> STATED GOAL
Reproduce the records below in full and word for word, excluding pictures.

☆ ☆ ☆ ☆ ☆ ☆ ☆

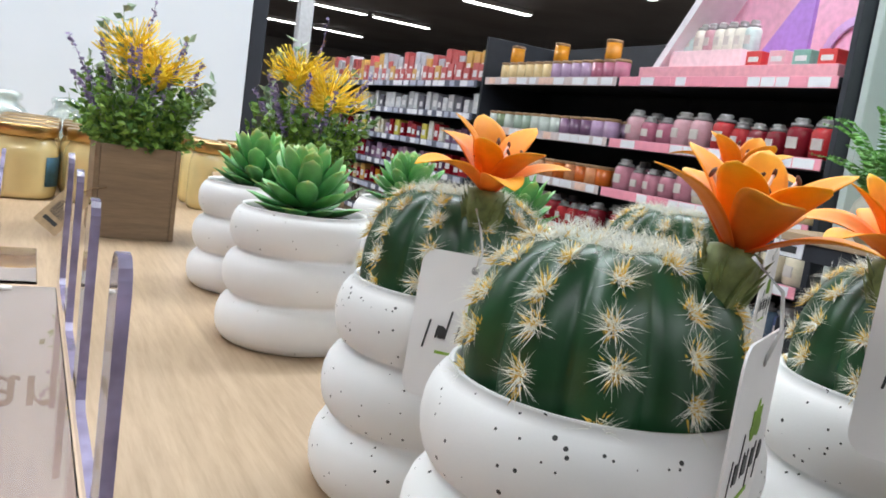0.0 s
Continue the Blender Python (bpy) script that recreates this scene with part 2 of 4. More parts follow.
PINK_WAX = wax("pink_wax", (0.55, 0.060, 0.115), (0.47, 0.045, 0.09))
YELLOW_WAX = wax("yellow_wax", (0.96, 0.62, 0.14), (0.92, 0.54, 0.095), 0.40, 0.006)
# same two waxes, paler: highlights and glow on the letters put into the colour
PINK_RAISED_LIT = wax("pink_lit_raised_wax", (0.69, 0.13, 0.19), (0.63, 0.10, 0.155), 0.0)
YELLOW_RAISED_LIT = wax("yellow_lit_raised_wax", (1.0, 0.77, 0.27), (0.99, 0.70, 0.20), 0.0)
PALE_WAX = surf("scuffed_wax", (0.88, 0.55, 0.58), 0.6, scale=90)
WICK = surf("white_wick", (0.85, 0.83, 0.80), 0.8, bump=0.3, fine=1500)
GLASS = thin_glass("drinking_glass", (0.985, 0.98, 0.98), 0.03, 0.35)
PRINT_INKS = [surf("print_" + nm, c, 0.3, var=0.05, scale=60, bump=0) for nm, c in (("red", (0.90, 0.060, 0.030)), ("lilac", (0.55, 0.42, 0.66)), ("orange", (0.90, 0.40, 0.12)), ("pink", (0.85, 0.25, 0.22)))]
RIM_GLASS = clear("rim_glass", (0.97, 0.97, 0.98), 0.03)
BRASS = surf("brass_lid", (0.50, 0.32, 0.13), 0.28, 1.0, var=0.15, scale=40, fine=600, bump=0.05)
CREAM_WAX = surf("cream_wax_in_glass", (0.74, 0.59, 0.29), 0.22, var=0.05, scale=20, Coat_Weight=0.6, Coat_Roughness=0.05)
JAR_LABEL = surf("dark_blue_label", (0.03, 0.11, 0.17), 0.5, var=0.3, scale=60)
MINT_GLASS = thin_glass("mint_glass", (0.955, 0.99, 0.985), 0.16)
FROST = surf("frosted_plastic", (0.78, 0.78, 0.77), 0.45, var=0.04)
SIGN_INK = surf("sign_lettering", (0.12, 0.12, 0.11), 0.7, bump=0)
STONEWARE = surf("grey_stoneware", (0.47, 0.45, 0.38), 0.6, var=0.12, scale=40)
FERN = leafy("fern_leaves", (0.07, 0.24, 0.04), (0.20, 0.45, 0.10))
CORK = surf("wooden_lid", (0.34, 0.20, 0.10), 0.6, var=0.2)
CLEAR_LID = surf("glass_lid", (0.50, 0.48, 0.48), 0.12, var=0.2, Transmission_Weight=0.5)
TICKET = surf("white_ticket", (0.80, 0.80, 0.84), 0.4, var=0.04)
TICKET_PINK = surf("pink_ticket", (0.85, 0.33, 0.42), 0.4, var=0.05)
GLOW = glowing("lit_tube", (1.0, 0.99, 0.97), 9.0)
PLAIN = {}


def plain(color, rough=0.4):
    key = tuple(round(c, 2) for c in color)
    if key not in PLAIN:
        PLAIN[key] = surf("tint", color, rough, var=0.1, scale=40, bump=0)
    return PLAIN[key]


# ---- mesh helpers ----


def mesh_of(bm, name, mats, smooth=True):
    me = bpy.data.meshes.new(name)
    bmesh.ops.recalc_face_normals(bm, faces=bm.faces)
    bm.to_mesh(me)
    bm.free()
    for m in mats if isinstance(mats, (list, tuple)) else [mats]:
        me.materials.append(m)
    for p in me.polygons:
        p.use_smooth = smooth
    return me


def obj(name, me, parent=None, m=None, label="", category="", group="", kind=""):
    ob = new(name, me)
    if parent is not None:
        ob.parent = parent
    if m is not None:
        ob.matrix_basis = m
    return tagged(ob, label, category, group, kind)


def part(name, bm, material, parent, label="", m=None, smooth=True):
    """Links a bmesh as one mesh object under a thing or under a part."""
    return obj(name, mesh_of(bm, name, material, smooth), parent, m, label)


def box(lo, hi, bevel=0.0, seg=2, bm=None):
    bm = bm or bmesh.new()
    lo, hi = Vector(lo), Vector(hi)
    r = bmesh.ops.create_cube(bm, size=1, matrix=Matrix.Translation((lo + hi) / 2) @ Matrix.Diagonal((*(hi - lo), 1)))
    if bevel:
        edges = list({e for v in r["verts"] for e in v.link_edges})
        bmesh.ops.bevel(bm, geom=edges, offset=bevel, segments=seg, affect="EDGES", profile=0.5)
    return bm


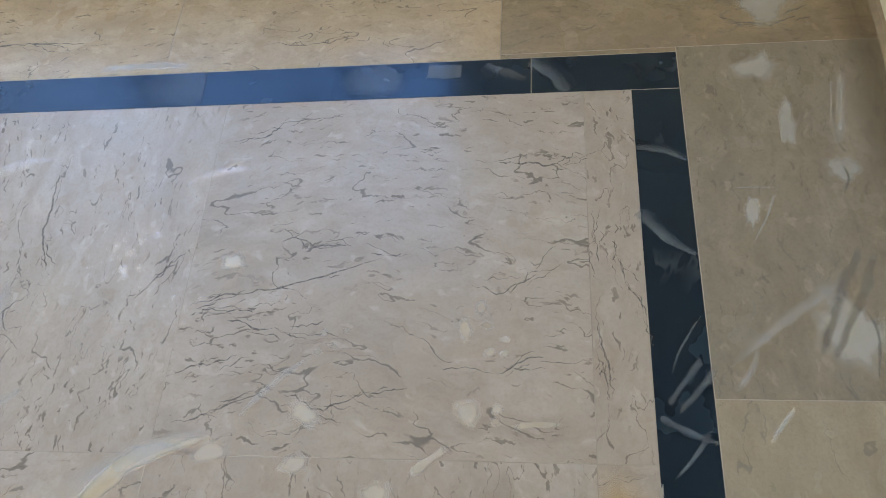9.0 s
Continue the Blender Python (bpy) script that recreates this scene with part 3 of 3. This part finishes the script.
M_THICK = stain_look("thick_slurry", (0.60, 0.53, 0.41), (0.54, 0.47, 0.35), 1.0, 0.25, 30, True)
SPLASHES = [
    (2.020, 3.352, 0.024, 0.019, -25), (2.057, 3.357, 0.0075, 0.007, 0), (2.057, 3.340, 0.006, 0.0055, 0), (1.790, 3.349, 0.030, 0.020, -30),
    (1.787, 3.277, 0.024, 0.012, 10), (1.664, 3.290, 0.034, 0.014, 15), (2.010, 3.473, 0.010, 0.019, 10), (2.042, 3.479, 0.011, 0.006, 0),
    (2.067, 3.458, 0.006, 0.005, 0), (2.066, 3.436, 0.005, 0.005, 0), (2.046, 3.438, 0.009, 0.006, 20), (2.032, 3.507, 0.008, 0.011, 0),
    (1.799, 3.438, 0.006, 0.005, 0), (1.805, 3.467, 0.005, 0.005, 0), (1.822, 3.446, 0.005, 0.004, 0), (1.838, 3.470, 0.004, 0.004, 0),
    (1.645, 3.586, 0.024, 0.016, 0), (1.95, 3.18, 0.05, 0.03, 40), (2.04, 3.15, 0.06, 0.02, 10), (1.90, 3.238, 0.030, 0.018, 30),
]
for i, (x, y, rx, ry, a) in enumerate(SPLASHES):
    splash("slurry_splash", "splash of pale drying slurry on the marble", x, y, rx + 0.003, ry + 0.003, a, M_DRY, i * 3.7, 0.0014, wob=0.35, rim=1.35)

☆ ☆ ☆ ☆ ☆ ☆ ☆

> SOLUTION TO THIS EXERCISE
0.0 s
Continue the Blender Python (bpy) script that recreates this scene with part 2 of 4. More parts follow.
PINK_WAX = wax("pink_wax", (0.55, 0.060, 0.115), (0.47, 0.045, 0.09))
YELLOW_WAX = wax("yellow_wax", (0.96, 0.62, 0.14), (0.92, 0.54, 0.095), 0.40, 0.006)
# same two waxes, paler: highlights and glow on the letters put into the colour
PINK_RAISED_LIT = wax("pink_lit_raised_wax", (0.69, 0.13, 0.19), (0.63, 0.10, 0.155), 0.0)
YELLOW_RAISED_LIT = wax("yellow_lit_raised_wax", (1.0, 0.77, 0.27), (0.99, 0.70, 0.20), 0.0)
PALE_WAX = surf("scuffed_wax", (0.88, 0.55, 0.58), 0.6, scale=90)
WICK = surf("white_wick", (0.85, 0.83, 0.80), 0.8, bump=0.3, fine=1500)
GLASS = thin_glass("drinking_glass", (0.985, 0.98, 0.98), 0.03, 0.35)
PRINT_INKS = [surf("print_" + nm, c, 0.3, var=0.05, scale=60, bump=0) for nm, c in (("red", (0.90, 0.060, 0.030)), ("lilac", (0.55, 0.42, 0.66)), ("orange", (0.90, 0.40, 0.12)), ("pink", (0.85, 0.25, 0.22)))]
RIM_GLASS = clear("rim_glass", (0.97, 0.97, 0.98), 0.03)
BRASS = surf("brass_lid", (0.50, 0.32, 0.13), 0.28, 1.0, var=0.15, scale=40, fine=600, bump=0.05)
CREAM_WAX = surf("cream_wax_in_glass", (0.74, 0.59, 0.29), 0.22, var=0.05, scale=20, Coat_Weight=0.6, Coat_Roughness=0.05)
JAR_LABEL = surf("dark_blue_label", (0.03, 0.11, 0.17), 0.5, var=0.3, scale=60)
MINT_GLASS = thin_glass("mint_glass", (0.955, 0.99, 0.985), 0.16)
FROST = surf("frosted_plastic", (0.78, 0.78, 0.77), 0.45, var=0.04)
SIGN_INK = surf("sign_lettering", (0.12, 0.12, 0.11), 0.7, bump=0)
STONEWARE = surf("grey_stoneware", (0.47, 0.45, 0.38), 0.6, var=0.12, scale=40)
FERN = leafy("fern_leaves", (0.07, 0.24, 0.04), (0.20, 0.45, 0.10))
CORK = surf("wooden_lid", (0.34, 0.20, 0.10), 0.6, var=0.2)
CLEAR_LID = surf("glass_lid", (0.50, 0.48, 0.48), 0.12, var=0.2, Transmission_Weight=0.5)
TICKET = surf("white_ticket", (0.80, 0.80, 0.84), 0.4, var=0.04)
TICKET_PINK = surf("pink_ticket", (0.85, 0.33, 0.42), 0.4, var=0.05)
GLOW = glowing("lit_tube", (1.0, 0.99, 0.97), 9.0)
PLAIN = {}


def plain(color, rough=0.4):
    key = tuple(round(c, 2) for c in color)
    if key not in PLAIN:
        PLAIN[key] = surf("tint", color, rough, var=0.1, scale=40, bump=0)
    return PLAIN[key]


# ---- mesh helpers ----


def mesh_of(bm, name, mats, smooth=True):
    me = bpy.data.meshes.new(name)
    bmesh.ops.recalc_face_normals(bm, faces=bm.faces)
    bm.to_mesh(me)
    bm.free()
    for m in mats if isinstance(mats, (list, tuple)) else [mats]:
        me.materials.append(m)
    for p in me.polygons:
        p.use_smooth = smooth
    return me


def obj(name, me, parent=None, m=None, label="", category="", group="", kind=""):
    ob = new(name, me)
    if parent is not None:
        ob.parent = parent
    if m is not None:
        ob.matrix_basis = m
    return tagged(ob, label, category, group, kind)


def part(name, bm, material, parent, label="", m=None, smooth=True):
    """Links a bmesh as one mesh object under a thing or under a part."""
    return obj(name, mesh_of(bm, name, material, smooth), parent, m, label)


def box(lo, hi, bevel=0.0, seg=2, bm=None):
    bm = bm or bmesh.new()
    lo, hi = Vector(lo), Vector(hi)
    r = bmesh.ops.create_cube(bm, size=1, matrix=Matrix.Translation((lo + hi) / 2) @ Matrix.Diagonal((*(hi - lo), 1)))
    if bevel:
        edges = list({e for v in r["verts"] for e in v.link_edges})
        bmesh.ops.bevel(bm, geom=edges, offset=bevel, segments=seg, affect="EDGES", profile=0.5)
    return bm


9.0 s
Continue the Blender Python (bpy) script that recreates this scene with part 3 of 3. This part finishes the script.
M_THICK = stain_look("thick_slurry", (0.60, 0.53, 0.41), (0.54, 0.47, 0.35), 1.0, 0.25, 30, True)
SPLASHES = [
    (2.020, 3.352, 0.024, 0.019, -25), (2.057, 3.357, 0.0075, 0.007, 0), (2.057, 3.340, 0.006, 0.0055, 0), (1.790, 3.349, 0.030, 0.020, -30),
    (1.787, 3.277, 0.024, 0.012, 10), (1.664, 3.290, 0.034, 0.014, 15), (2.010, 3.473, 0.010, 0.019, 10), (2.042, 3.479, 0.011, 0.006, 0),
    (2.067, 3.458, 0.006, 0.005, 0), (2.066, 3.436, 0.005, 0.005, 0), (2.046, 3.438, 0.009, 0.006, 20), (2.032, 3.507, 0.008, 0.011, 0),
    (1.799, 3.438, 0.006, 0.005, 0), (1.805, 3.467, 0.005, 0.005, 0), (1.822, 3.446, 0.005, 0.004, 0), (1.838, 3.470, 0.004, 0.004, 0),
    (1.645, 3.586, 0.024, 0.016, 0), (1.95, 3.18, 0.05, 0.03, 40), (2.04, 3.15, 0.06, 0.02, 10), (1.90, 3.238, 0.030, 0.018, 30),
]
for i, (x, y, rx, ry, a) in enumerate(SPLASHES):
    splash("slurry_splash", "splash of pale drying slurry on the marble", x, y, rx + 0.003, ry + 0.003, a, M_DRY, i * 3.7, 0.0014, wob=0.35, rim=1.35)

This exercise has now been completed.